Desaster: Im Jahr vor Corona tausende Klinikbetten abgebaut

Symbolbild: Klinik
Symbolbild: Klinik

Vor Beginn der Corona-Pandemie wurden in Deutschland tausende Klinikbetten abgebaut. Allein von 2018 bis 2019 fielen 4000 Krankenhausbetten weg, wie aus einer Antwort des Bundesgesundheitsministeriums auf eine Anfrage der Linksfraktion hervorgeht, die der „Neuen Osnabrücker Zeitung“ (Montagsausgabe) vorliegt. Allein im Vor-Corona-Jahr wurden so viele Betten gestrichen wie in den acht vorangegangenen Jahren insgesamt.

Nach Ministeriumsangaben verfügten 2019 bundesweit 1914 Kliniken über 494.000 Patientenbetten. Die Zahlen zeigen zudem einen deutlichen Privatisierungstrend. Von 2005 bis 2019 wurden demnach 206 öffentliche Kliniken und 38.000 Betten in öffentlichen Krankenhäusern abgebaut. Bei freigemeinnützigen Trägern lag das Minus bei 173 Häusern und 22.000 Betten.
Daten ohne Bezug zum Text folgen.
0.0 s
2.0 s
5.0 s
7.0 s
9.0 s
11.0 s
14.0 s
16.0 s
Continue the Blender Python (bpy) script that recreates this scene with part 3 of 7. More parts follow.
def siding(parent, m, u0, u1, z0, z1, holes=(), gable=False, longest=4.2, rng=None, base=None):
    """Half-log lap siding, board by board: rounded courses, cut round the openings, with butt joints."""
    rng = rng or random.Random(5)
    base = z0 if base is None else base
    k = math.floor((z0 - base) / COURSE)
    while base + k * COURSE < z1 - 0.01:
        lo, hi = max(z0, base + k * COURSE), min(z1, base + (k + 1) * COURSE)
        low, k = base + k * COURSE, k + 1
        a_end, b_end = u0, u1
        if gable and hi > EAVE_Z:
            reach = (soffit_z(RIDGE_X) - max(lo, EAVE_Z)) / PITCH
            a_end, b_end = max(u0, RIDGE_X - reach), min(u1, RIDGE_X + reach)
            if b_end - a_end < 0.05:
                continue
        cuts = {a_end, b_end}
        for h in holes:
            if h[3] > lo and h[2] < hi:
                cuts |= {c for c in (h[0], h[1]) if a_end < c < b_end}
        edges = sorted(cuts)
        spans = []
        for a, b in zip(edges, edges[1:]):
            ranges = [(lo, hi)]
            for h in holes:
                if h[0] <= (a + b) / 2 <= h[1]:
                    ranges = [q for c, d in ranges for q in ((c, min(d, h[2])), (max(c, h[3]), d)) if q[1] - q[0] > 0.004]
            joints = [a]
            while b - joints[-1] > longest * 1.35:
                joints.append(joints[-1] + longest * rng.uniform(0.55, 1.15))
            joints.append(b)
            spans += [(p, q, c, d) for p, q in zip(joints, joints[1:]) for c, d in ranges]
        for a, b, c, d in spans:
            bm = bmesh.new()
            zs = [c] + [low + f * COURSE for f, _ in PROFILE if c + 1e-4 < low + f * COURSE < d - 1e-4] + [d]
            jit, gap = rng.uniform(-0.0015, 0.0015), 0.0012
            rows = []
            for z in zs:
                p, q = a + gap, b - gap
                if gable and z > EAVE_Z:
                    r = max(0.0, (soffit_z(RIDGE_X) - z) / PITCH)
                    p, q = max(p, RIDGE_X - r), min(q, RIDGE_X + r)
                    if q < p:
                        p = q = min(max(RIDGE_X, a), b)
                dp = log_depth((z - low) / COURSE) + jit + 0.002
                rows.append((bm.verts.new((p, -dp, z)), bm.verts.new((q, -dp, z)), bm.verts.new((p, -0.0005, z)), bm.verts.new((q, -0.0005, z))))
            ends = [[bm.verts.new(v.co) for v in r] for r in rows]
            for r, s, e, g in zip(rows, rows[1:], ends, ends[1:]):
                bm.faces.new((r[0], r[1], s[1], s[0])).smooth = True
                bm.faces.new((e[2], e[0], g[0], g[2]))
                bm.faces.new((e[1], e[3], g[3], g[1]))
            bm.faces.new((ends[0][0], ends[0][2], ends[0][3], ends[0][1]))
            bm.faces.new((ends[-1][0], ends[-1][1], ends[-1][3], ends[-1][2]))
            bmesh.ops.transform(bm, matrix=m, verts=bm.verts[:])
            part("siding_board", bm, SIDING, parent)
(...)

Demgegenüber steht ein Aufwuchs von 154 privaten Häusern und 30.000 Betten in privaten Kliniken.

Linken-Sozialexpertin Sabine Zimmermann sieht darin ein „komplettes Versagen der Gesundheitspolitik der letzten 20 Jahre“. Auch leere Krankenhausbetten seien keine Verschwendung, „sondern eine notwendige Reserve für Zeiten wie diese“, sagte sie mit Blick auf die Corona-Pandemie der Zeitung. Sie forderte ein Ende des Krankenhauskahlschlags. Ansonsten drohten bei künftigen Notfällen auch hierzulande Szenen wie in Portugal, Italien oder Großbritannien.
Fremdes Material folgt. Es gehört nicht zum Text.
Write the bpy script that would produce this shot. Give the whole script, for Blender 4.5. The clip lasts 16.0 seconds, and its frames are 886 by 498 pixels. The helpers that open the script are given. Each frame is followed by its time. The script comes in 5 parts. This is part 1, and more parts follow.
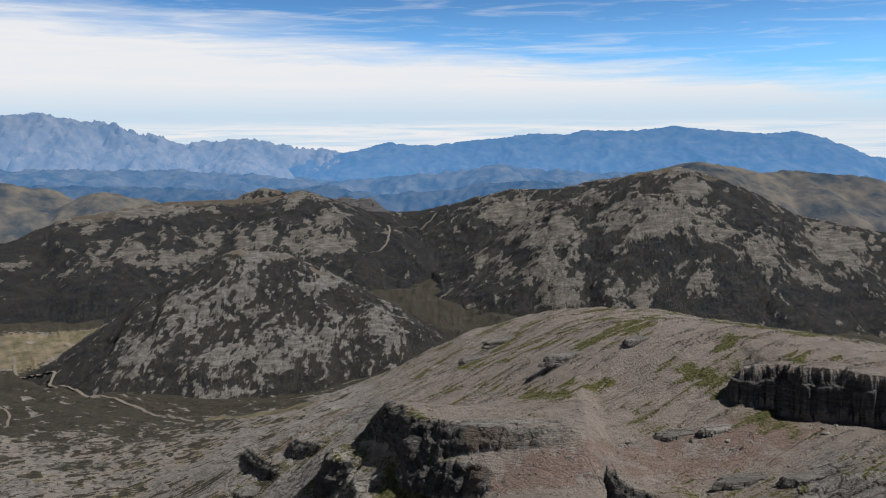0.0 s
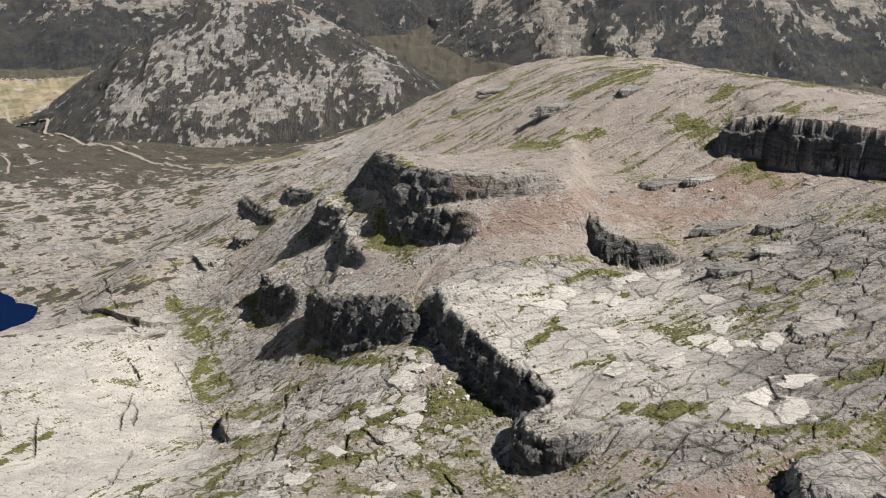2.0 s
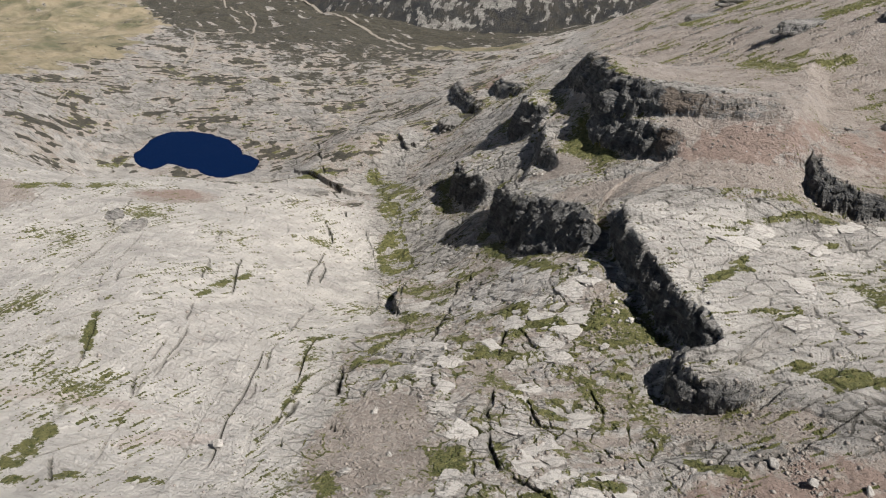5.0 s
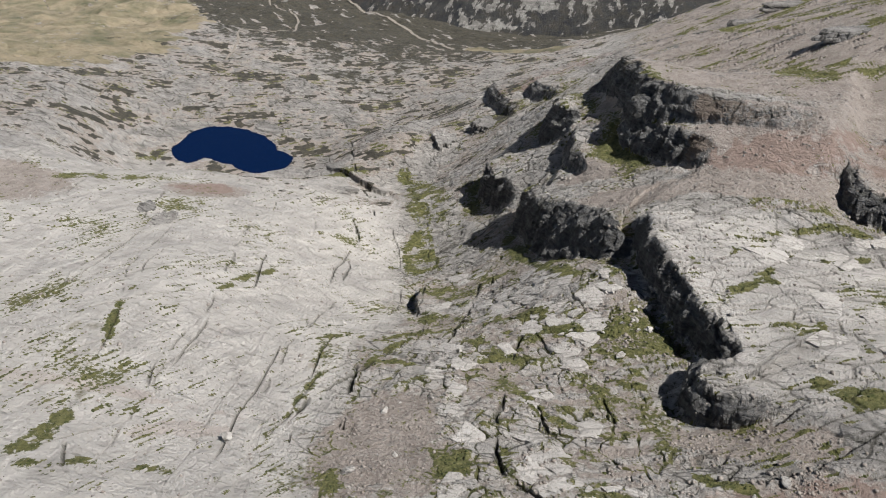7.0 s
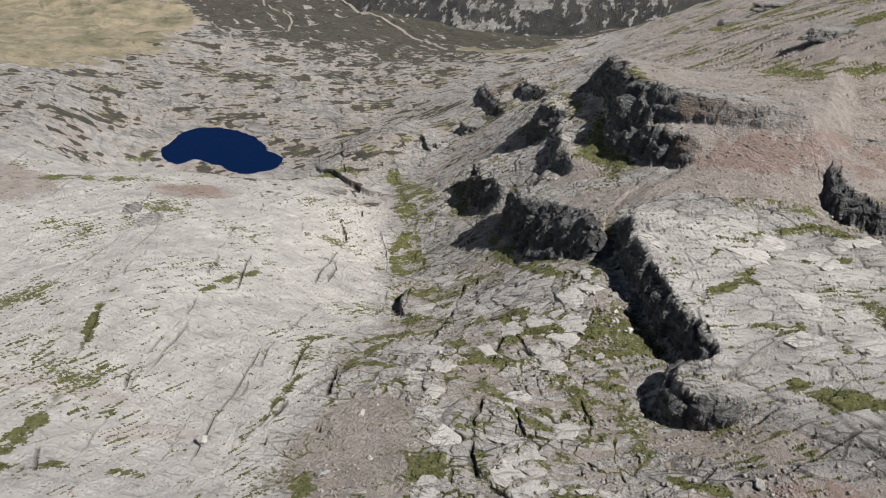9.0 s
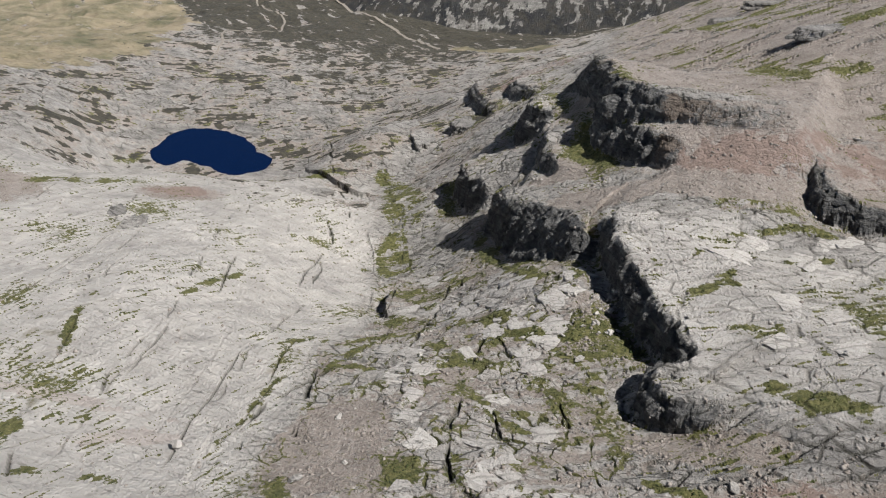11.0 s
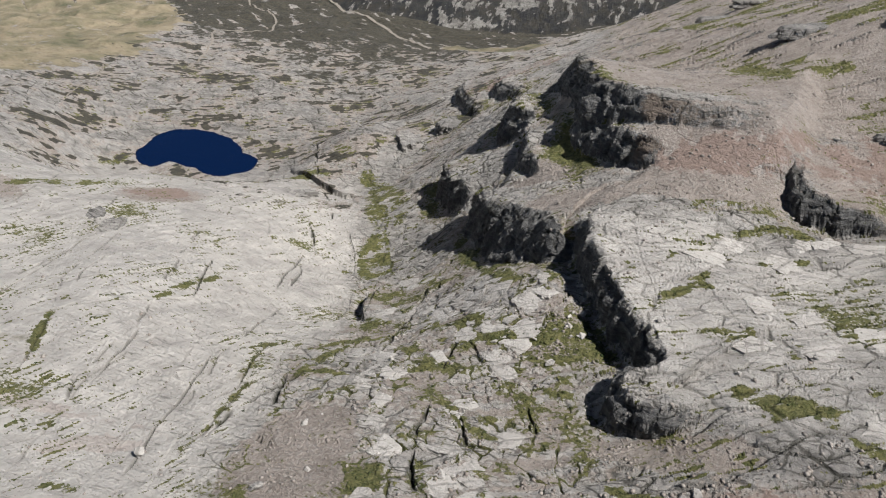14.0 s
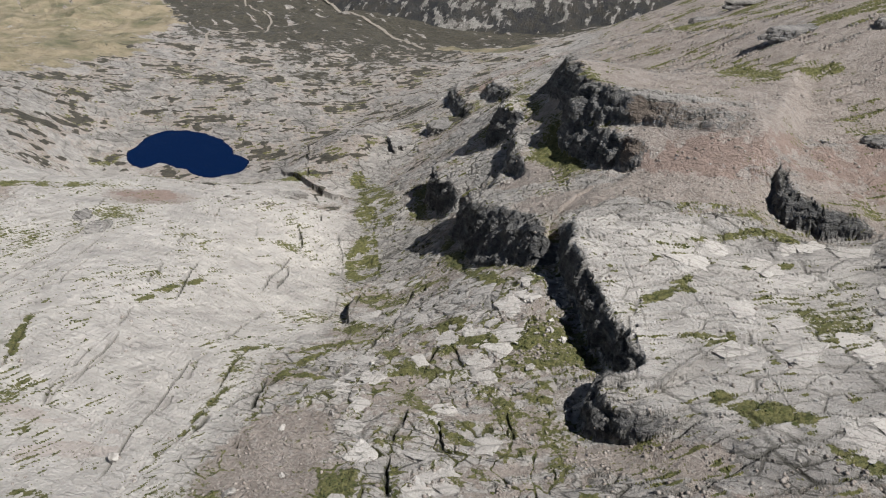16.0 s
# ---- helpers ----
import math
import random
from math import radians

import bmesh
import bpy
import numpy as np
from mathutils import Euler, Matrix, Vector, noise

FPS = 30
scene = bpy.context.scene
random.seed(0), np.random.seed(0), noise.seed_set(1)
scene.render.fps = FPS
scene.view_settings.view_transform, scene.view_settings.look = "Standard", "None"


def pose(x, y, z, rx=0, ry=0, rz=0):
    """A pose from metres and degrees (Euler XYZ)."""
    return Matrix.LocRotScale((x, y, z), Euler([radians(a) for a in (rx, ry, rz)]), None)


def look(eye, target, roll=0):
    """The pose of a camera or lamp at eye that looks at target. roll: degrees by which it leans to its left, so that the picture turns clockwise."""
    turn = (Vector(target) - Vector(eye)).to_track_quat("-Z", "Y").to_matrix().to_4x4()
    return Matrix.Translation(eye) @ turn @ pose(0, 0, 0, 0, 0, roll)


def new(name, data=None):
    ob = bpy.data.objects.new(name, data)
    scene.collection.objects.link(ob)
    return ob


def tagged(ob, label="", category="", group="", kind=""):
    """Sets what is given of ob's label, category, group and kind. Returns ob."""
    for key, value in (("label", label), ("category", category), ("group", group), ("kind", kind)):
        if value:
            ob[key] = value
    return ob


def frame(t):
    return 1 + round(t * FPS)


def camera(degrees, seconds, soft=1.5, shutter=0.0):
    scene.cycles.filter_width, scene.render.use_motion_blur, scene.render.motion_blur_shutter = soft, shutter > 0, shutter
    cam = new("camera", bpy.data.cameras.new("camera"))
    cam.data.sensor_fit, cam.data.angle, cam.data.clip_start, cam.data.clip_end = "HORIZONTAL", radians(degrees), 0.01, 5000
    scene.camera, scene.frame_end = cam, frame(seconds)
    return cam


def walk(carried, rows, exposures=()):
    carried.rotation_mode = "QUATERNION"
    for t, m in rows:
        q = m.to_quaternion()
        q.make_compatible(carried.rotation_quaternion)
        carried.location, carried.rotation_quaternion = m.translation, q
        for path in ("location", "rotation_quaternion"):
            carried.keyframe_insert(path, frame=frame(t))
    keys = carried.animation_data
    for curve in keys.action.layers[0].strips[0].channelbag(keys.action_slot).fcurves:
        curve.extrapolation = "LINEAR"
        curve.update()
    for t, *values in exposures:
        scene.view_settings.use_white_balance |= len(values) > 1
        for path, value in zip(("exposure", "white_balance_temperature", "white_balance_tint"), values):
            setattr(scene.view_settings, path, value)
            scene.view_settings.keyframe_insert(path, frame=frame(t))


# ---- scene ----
cam = camera(60.26, 16.0, soft=1.1)
# seconds, place, yaw, pitch, roll of the flight: a tilt down, a pan to the left, then a slow drift
FLIGHT = [
    (0.0, 0.0, 0.0, 200.0, 0.0, -8.95, -0.32),
    (0.5, 0.63, 0.67, 199.42, -0.09, -12.56, -0.19),
    (1.0, 1.42, 1.04, 199.18, -0.11, -17.56, -0.08),
    (1.5, 2.28, 1.7, 198.98, -0.13, -22.28, -0.01),
    (2.0, 3.38, 2.24, 198.85, -0.09, -27.53, 0.03),
    (2.5, 4.63, 2.75, 198.75, 0.0, -32.46, 0.05),
    (3.0, 5.73, 3.52, 198.89, 0.06, -35.17, 0.0),
    (3.5, 6.81, 3.96, 198.85, 0.07, -35.18, 0.04),
    (4.0, 7.6, 4.2, 198.84, 0.05, -35.18, 0.12),
    (4.5, 7.72, 4.44, 198.9, 6.68, -35.18, 0.31),
    (5.0, 8.42, 5.05, 198.42, 17.46, -35.14, 0.42),
    (5.2, 8.79, 5.25, 198.22, 20.74, -35.08, 0.6),
    (7.5, 14.06, 7.97, 198.11, 21.02, -35.09, 0.2),
    (8.0, 15.02, 8.51, 198.09, 20.99, -35.09, 0.19),
    (8.5, 16.07, 9.12, 198.11, 20.97, -35.1, 0.13),
    (9.0, 17.05, 9.71, 198.15, 20.94, -35.11, 0.1),
    (11.5, 21.86, 13.09, 198.13, 20.8, -35.17, -0.07),
    (12.0, 22.79, 13.73, 198.1, 20.78, -35.18, -0.09),
    (12.5, 23.74, 14.42, 198.14, 20.76, -35.21, -0.11),
    (13.0, 24.71, 15.2, 198.14, 20.76, -35.23, -0.13),
    (13.5, 25.7, 15.91, 198.12, 20.78, -35.25, -0.18),
    (14.0, 26.62, 16.63, 198.11, 20.79, -35.27, -0.21),
    (14.5, 27.57, 17.31, 198.13, 20.78, -35.28, -0.2),
    (15.0, 28.55, 18.07, 198.13, 20.78, -35.27, -0.23),
    (15.5, 29.49, 18.73, 198.14, 20.8, -35.27, -0.23),
    (16.0, 30.42, 19.55, 198.1, 20.81, -35.27, -0.24),
]
walk(cam, [(t, pose(x, y, z, 0, 0, yaw) @ pose(0, 0, 0, 90 + pitch, 0, 0) @ pose(0, 0, 0, 0, 0, roll)) for t, x, y, z, yaw, pitch, roll in FLIGHT],
     [(0.0, -0.10, 6450, 10), (0.5, 0.0, 6450, 10), (1.0, 0.52, 6300, 10), (1.5, 1.06, 6250, 10), (2.0, 1.08, 6600, 10), (3.0, 0.99, 6750, 10), (4.5, 0.95, 6650, 10), (5.2, 0.87, 6400, 10), (7.5, 0.83, 6250, 10), (16.0, 0.83, 6250, 10)])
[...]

Gesundheitsökonom Reinhard Busse von der Technischen Universität Berlin widerspricht hingegen und betont, die Zahl der stationär behandelten Patienten sei stärker zurückgegangen als die Zahl der Betten. Auch im Corona-Jahr 2020 sei die Zahl der benötigten Krankenhausbetten gesunken. Gleichzeitig würden noch sehr viele Menschen in schlecht ausgestatteten Krankenhäusern behandelt, etwa solche mit Herzinfarkt in Krankenhäusern ohne Herzkatheter.

Nach Angaben der Deutschen Krankenhausgesellschaft (DKG) sei der Abbau von Kapazitäten zwar teilweise auch auf kürzere Liegezeiten durch eine bessere medizinische Versorgung zurückzuführen. Aber vielfach handele es sich um einen „kalten Strukturwandel“ ohne Planung, sagte der künftige DKG-Hauptgeschäftsführer Gerald Gaß der NOZ. Das Verschwinden von Versorgungsangeboten sei vor allem dort hochproblematisch, wo auch die niedergelassenen Ärzte keine flächendeckende Versorgung mehr anbieten könnten.